Big Ten: The conference went 4-0 against the Pac-12 and ended up going 7-1 over the course of bowl season. That record included a key victory by Purdue over Arizona in the Foster Farms Bowl and easy victories by Ohio State, Michigan State and Penn State over their Pac-12 bowl opponents.
The conference’s best got the best of the Pac-12’s best. Though that shouldn’t be too surprising. The Big Ten was probably the best conference overall — yes, we’re well aware the SEC has the two National Championship Game participants — and the conference’s depth was on full display this year.
New Mexico State: If you caught the final seconds of New Mexico State’s win over Utah State in the Arizona Bowl it was impossible to not feel happy for the school.
The overtime win, sealed when Larry Rose III scampered in for a touchdown, was the school’s first bowl win since the 1960 Sun Bowl. Yes, that’s a drought of 57 years. The high from the bowl win is going to last a long time.
Unfortunately for the Aggies, it doesn’t net them a conference in 2018. The game was NMSU’s last as a member of the Sun Belt Conference. The Aggies will go forward as an independent in 2018 and beyond. And the road to a bowl game can be pretty tough for a team without a conference.
Army: Speaking of independent teams, what a turnaround it’s been for the Black Knights. Jeff Monken’s team finished the season 10-3, the first 10-win season for Army since 1996.
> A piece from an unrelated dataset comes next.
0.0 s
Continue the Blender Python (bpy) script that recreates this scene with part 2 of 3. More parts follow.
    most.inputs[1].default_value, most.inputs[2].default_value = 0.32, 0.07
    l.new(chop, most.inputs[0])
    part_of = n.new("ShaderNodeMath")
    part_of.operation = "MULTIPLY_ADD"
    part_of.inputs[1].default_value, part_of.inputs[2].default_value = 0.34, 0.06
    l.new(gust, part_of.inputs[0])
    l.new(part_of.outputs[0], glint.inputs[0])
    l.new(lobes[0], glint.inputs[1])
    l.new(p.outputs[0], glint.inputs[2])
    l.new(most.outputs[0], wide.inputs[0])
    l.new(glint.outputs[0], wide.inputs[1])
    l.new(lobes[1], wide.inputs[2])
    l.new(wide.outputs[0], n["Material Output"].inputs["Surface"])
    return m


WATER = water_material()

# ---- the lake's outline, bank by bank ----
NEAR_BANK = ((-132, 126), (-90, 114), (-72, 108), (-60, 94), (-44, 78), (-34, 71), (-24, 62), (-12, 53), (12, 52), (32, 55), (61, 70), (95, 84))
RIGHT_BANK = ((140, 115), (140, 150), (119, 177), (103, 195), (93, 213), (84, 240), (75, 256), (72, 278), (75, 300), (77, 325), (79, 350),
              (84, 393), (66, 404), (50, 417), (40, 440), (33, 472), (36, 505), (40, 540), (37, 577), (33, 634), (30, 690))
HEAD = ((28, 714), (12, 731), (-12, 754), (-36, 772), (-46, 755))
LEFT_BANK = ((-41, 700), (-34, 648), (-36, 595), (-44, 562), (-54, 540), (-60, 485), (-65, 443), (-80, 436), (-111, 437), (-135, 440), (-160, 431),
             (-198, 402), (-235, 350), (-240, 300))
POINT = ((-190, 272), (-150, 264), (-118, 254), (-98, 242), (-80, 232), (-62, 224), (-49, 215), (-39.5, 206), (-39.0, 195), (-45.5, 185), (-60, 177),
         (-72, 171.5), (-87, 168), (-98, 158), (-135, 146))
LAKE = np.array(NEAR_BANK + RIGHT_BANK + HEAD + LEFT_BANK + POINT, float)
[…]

Army won six games in Monken’s first two seasons at the school and has won 18 games in 2016 and 2017. The most recent win came against San Diego State in the Armed Forces Bowl after Army scored a touchdown and two-point conversion with 18 seconds to go.
John Wolford: The Wake Forest quarterback had the game of his career in the Demon Deacons’ 55-52 win over Texas A&M in the Belk Bowl.
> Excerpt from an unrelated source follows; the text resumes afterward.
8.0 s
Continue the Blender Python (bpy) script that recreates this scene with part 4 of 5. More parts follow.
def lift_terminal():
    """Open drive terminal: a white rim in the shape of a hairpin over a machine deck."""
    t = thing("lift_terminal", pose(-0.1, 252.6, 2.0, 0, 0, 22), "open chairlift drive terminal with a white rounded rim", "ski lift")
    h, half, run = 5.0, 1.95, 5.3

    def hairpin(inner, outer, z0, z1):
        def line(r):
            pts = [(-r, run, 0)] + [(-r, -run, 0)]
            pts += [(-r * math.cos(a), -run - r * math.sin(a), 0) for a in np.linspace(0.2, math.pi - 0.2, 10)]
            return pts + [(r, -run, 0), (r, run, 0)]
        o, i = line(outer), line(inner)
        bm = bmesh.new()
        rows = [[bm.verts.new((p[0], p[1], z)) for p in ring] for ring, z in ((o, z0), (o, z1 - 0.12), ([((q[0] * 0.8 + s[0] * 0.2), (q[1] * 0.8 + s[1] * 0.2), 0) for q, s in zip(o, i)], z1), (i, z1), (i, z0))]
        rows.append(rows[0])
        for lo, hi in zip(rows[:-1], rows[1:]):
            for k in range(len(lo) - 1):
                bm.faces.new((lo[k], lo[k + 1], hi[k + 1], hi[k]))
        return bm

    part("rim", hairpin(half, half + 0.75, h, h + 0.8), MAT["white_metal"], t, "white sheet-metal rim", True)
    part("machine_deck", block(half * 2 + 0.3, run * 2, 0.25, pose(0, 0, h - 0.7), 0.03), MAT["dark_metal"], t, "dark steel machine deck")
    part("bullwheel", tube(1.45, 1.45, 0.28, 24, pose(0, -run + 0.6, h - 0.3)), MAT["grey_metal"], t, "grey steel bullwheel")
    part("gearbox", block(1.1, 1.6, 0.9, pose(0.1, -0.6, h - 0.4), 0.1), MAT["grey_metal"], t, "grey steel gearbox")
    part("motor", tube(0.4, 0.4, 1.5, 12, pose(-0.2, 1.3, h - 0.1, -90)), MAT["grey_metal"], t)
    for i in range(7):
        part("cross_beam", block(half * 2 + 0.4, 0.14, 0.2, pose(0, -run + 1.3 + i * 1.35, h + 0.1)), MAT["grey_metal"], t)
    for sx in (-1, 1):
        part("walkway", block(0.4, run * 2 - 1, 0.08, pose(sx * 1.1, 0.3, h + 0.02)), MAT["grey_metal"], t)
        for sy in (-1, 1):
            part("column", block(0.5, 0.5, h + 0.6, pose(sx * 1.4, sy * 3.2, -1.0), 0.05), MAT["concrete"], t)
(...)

Wolford was 32-49 passing for 400 yards and four touchdowns in his final game at Wake Forest. It was just the second time he’s thrown for 400 or more yards and just his second game with four or more touchdowns. He threw for 461 yards and five scores earlier this season in a win against Louisville.
But the Belk Bowl was probably sweeter for the four-year starter, who threw for 3,192 yards, 29 touchdowns and just six interceptions in 2017. His performance was a big reason why Wake Forest’s offense went from sluggish to now sometimes spectacular.
Michigan: The fly in the Big Ten bowl ointment was wearing khakis and attacking said ointment with enthusiasm unknown to fly-kind.
Yup, the Wolverines were the lone Big Ten team that lost a bowl game, choking away a 19-3 lead to lost 26-19 to South Carolina. And after the game, South Carolina defensive back JaMarcus King made it clear that Michigan’s passing attack wasn’t the most complicated of schemes.
— Orion Sang (@orion_sang) January 1, 2018
Brandon Peters started the game at quarterback and with Wilton Speight transferring and John O’Korn graduating, he enters the season as Michigan’s most experienced starting quarterback. But Ole Miss transfer Shea Patterson could be eligible in 2018 because of the Rebels’ NCAA sanctions.
If he is, Patterson will probably be the team’s starter. And have the weight of Michigan fans’ massive expectations. Quarterback play has haunted Michigan throughout Jim Harbaugh’s tenure. While an 8-5 record isn’t a failure in 2017, the Wolverines need to find competency at quarterback in 2018.
Sam Darnold: The USC quarterback entered the 2017 season as the Heisman favorite and the guy that many thought would be the No. 1 pick in the 2018 NFL draft. Darnold didn’t come close to sniffing the Heisman and may not even be in the draft at all and come back for his redshirt junior season in 2018.
Darnold didn’t live up to the lofty standards placed before him in 2017 because of turnovers. Darnold threw 13 interceptions, fumbled 11 times and saw his completion percentage drop four points from 2016.
USC’s 24-7 Cotton Bowl loss to Ohio State was a microcosm of his season. Darnold completed just 58 percent of his passes, was tortured constantly by a marauding Ohio State pass rush, fumbled and threw an inexplicable interception.
He showed flashes of his immense talent too, making some exceptional throws. But the game showed that Darnold may be best served with another year at USC and some tampered expectations
SMU: The Mustangs entered the Frisco with a depleted coaching staff thanks to Chad Morris’ departure to Arkansas and some assistants going along with him. That included Jeff Traylor, who was appointed the team’s interim coach after Morris’ departure.
So instead of appointing a second interim coach, SMU had new coach Sonny Dykes coach the bowl game with the skeleton crew that was left. It didn’t work out well at all. SMU was blitzed 51-10 and gave up 42 points in the first half.
Things are much better at SMU than they were when Morris got there, so Dykes should have SMU competing for bowl games on a regular basis. But man, Dec. 20 was a flashback to uglier times for many Mustang fans.
Virginia: Here’s another team that hoped to build on a promising rebound season in its bowl game. Oops.
Virginia was thrashed 49-7 by Navy in the Military Bowl. The Cavaliers were going for their first winning season since 2011 and ended up giving up 452 rushing yards to a Navy offense that attempted just one pass. It fell incomplete.
The 6-7 season is still a four-game improvement from coach Bronco Mendenhall’s inaugural 2-10 season with the school a year ago. But Virginia started the season 4-1 and ended the season with four-straight losses. It’s hard to be too optimistic after a second half like that.